Tomorrow I get to help out with swim lessons so I'm really excited!
Sunday, August 22, 2010
There's a big waterfall just outside of Omura called Ryutosen (dragon head place). It's beautiful! After a short hike we reached the biggest waterfall and jumped right in. The water was a bit cold but it was so refreshing. A little way down the river is another waterfall with a rope for swinging into the water. Although it took me 5 minutes, I finally managed to swing out and jump in the water. It was really fun and not really that scary.
I also collected a few tadpoles in a water bottle and took them home. They lived temporarily in a jar on my desk, but two died, so I felt bad and freed the remaining one.
at 3:02 PM
I went to Sasebo, a big city north of Omura with an American military base on it. My friend's mom works on base, so we were able to go on and enjoy American foods and buy American products. I bought some candy to use as gifts, but really three weeks isn't quite long enough for me to really miss American things enough to fully appreciate the experience, as my friends did. I also went to a little park that was American territory. The place was filthy, litter everywhere and almost every person that walked by was overweight. Reminded me what I'm not missing in the US.
at 2:58 PM
I got a bike! While my area is relatively hilly, having a bike is very convenient and why not get the extra workout? I really like riding around and I can basically go anywhere I want pretty easily and quickly. I'll need to ride to one of my schools, but my other two schools are very close, maybe a 10 minute walk. My house is in such a great location!
A typhoon passed over Omura last week, I slept through the worst of it, but I heard some heavy rain and wind. It continued to rain until early afternoon. We were supposed to visit some schools on bike yesterday, but we were told to stay at home because of the typhoon, so I had a free vacation day.
I'm getting this cooking thing down I think. So far I've made:
-stir-fry vegetables with rice
-goya (a bitter squash) and scrambled egg
- potato slices with onion and garlic
-scrambled eggs with green pepper and onion
-chicken pieces marinated in miso and pieces of an orange, then sauteed with broccoli, carrots and onion.
-chicken pieces with bell peppers, onions and a few globs of some kimchee that wasn't very good to eat by itself, however, as the sauce it was actually pretty good.
Everything has been surprisingly delicious, I could just skip culinary school and become a chef at this rate.
at 2:55 PM
Sunday, August 8, 2010
I've spent the last few days on Iki. It's an island at the northern tip of Nagasaki prefecture, very close to Korea and is known for it's beautiful beaches and Kobe-equivalent beef. There are some ALTs up there, so I went with 3 of the Omura ALTs to visit them and spend some days in paradise. It was so beautiful and fun! The water was crystal clear and not that cold, and the weather was perfect.
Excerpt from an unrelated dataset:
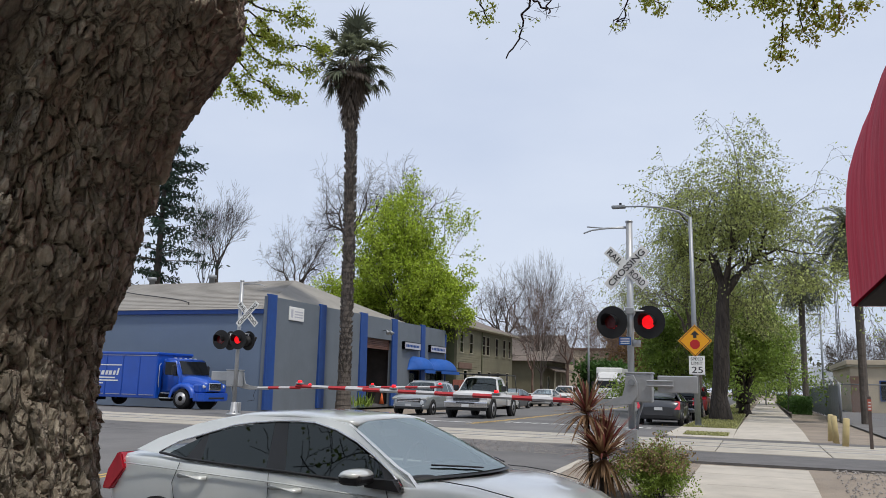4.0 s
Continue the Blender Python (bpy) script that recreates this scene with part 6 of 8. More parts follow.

There were some tentacle-less jellyfish and some fish swimming around too. At night we did fireworks on the beach and looked at the bioluminescent creatures that glow in the water at night. It was a great way to spend my last few days before I have to start working. Plus, I made some new friends, had some delicious beef and apparently Japan's best pizza (it was quite good).
at 12:29 PM
Last week was the Nagoshi Matsuri (End of Summer Festival) in Omura. It is a three day festival that started out Sunday with an amazing display of fireworks, shot from the airport. Some friends and I sat by the water and watched. I had been in Nagasaki the night before and saw the closing fireworks for their festival, however, those were not as spectacular despite being a much bigger city than Omura. Omura's lasted for half an hour and were huge and might have been the best I'd ever seen.
The next day of the festival I met up with some friends and we just walked the main street and got food at several of the food vendors. The main drag was filled with little stands selling yakitori (grilled meet), okonmiyaki, shave ice, roasted corn, grilled octopus and more. The stands are mostly set up by local restaurants, so I got the name of some delicious places that I'll have to try later. We also watched some taiko drum performances. An ALT that is leaving performed with her taiko group on the main stage. It was fun walking with other ALTs because their students would nervously approach them and say hi and try to speak in English.
On the final day of the festival my friend I dressed in our yukata (summer kimono). I'd say more than half of the girls and young women wear yukata at summer fesitvals. My friend and I both noticed a difference in how the local people reacted to us when we had the yukata on. They seemed to be more accepting of us, seeing that we were making an effort to be a part of the culture, but man was it hot! This night there was dancing down the main street, as well as some on the main stage. So many of the townspeople participated. It was quite an experience and I'm already excited for next year!
at 12:25 PM
There are spiders everywhere outside. I saw some dead ones on the ground today that were so big I thought they were crabs... seriously. The body was about the size of a quater and it's legs were about three inches long each. If one of those gets into my house, I will be calling people to help me kill it. (Good news, none of them are poisonous). I've seen some outside and there are fast and scary. Apparently there are also a lot of giant centipedes. They're won't kill you, but you're supposed to boil them to death, because word has it that if you squash them, the scent of their blood will attract more. Creeeeeepy!
at 12:23 PM
My aparment is 2 stories; the kitchen, living room and bathroom are on the first floor, then I have 2 tatami mat rooms on the 2nd floor. It's biiiig, I don't know how I will fill it all by myself! I live at the bottom of a big hill and have a big forest behind me.
Omura is great! Apparently it's considered to be rural, however, I'd relate it more to Ann Arbor than Dowagiac . The town is quite laid back and everyone so far is friendly. I'm contracted by the Board of Education, which is super relaxed and the other new ALT and I don't have to go into work for 2 weeks! Most people started the day after they arrived!
My experience with the plumber: My shower was leaking a little and my washer needed to be hooked up so the plumber came. Not only was the appointment for one set time, he was early.
It's really hot and humid. When I don't have the air conditioner on in my house, everything feels damp. I'm lucky because I have an air conditioner on both floors, I've heard that others just have one on the first floor, so a lot of them have been sleeping in their living rooms. I don't even use it at night, it's not too hot to sleep if I have the windows open.